Once everything was set, Regan cut out circles from the sheet of chocolate and rye, then arranged panna cotta half-spheres and flower petals on top. “It tastes like a floral lime panna cotta, with chocolate and marble rye crunch,” she said. “I think I would be excited if I got this in a restaurant.”
Regan said she thought the chocolate and lime flavors would work together because “I love key lime pie with hot fudge . . . I love hot fudge with everything, pretty much.”

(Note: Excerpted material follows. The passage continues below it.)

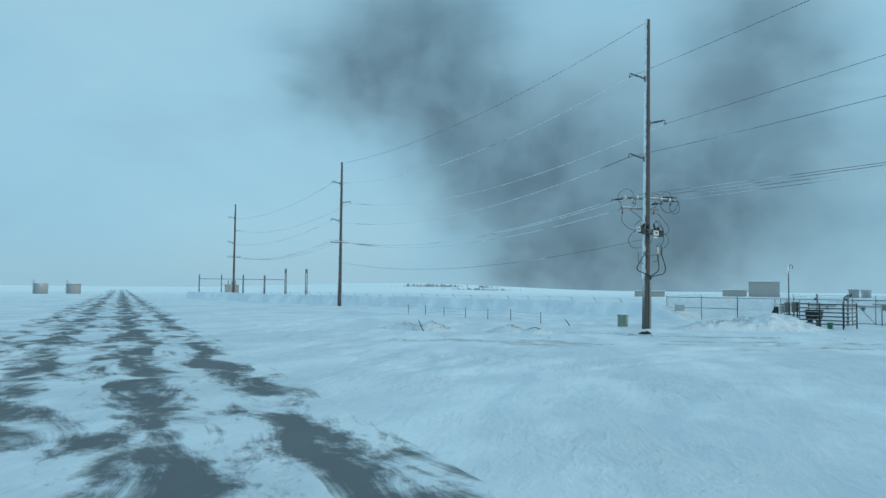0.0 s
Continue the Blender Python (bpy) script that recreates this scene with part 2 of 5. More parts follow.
def snow_look(N, p):
    """Colour and relief of wind-packed snow: fresh drift, older crust, ledges, grain."""
    drift = N.noise(scaled(N, p, (0.55, 1.3, 1.0), WIND), 0.42, 8, 0.58)
    crust = N.noise(scaled(N, p, (0.6, 1.3, 1.0), WIND), 1.9, 7, 0.66)
    broad = N.noise(scaled(N, p, (0.45, 1.1, 1.0), WIND + 0.15), 0.17, 7, 0.62)
    patch = N.ramp(N.noise(p, 0.14, 3), 0.38, 0.60, 0.15, 1.0)
    # wind-cut steps: lens-shaped plates with a sharp lip and a long lee side
    ledge = N.noise(scaled(N, p, (0.5, 1.4, 1.0), WIND + 0.2), 1.1, 5, 0.55, 0.3)
    saw = N.m("FRACT", N.m("MULTIPLY", ledge, 3.5))
    steps = N.m("MULTIPLY", N.m("MULTIPLY", saw, N.ramp(saw, 1.0, 0.7)), patch)
    chop = N.m("MULTIPLY", N.noise(p, 6.0, 5, 0.68), patch)
    grain = N.noise(p, 38.0, 3, 0.6)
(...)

She said she might use dried limes again in the future, maybe in a sauce or a gelatin. “They’ll be awesome with fish. They’re super tasty and have a really bright lime taste, so it’ll be nice to cut through something that’s fatty.”
Craig Schoettler of the Aviary, working with dried bamboo fungus. Regan came across it at an Asian market, and said the flavor is earthy and a little bitter. She learned that it’s also called veiled lady and grows on “this mushroom that sometimes people call false morel, which is a stinkhorn, and they’re ugly and disgusting-looking . . . it has an orange hue to it and they’re covered in, like, a brown muddy slime.”
Dried lime panna cotta over marble rye chocolate crunch
400 g cream
About 1/2 cup sugar
3 sheets gelatin, bloomed, or approx 3/4 T powdered gelatin
2 g kosher salt
2 dried limes, crushed
2 pieces dried marble rye, crumbled
200 g 70% dark chocolate, chopped
2 T butter
2 T cream
Heat cream, limes, sugar, and salt to a simmer. Turn off heat and allow to steep for 20 to 30 minutes. Strain and reserve the liquid.
Place crumbled rye in mini mason jars or small pie pan.
Melt chocolate, butter and a dash of cream in a double boiler. Once melted, pour over rye, just enough to lightly coat it. Chill.
Heat strained lime base enough to dissolve bloomed gelatin. Pour over chilled rye crunch in mason jars, about halfway up, place in refrigerator for one hour to set. Or pour over chilled rye crunch in pie pan and place in refrigerator for one hour to set. Use circle molds to cut out shapes.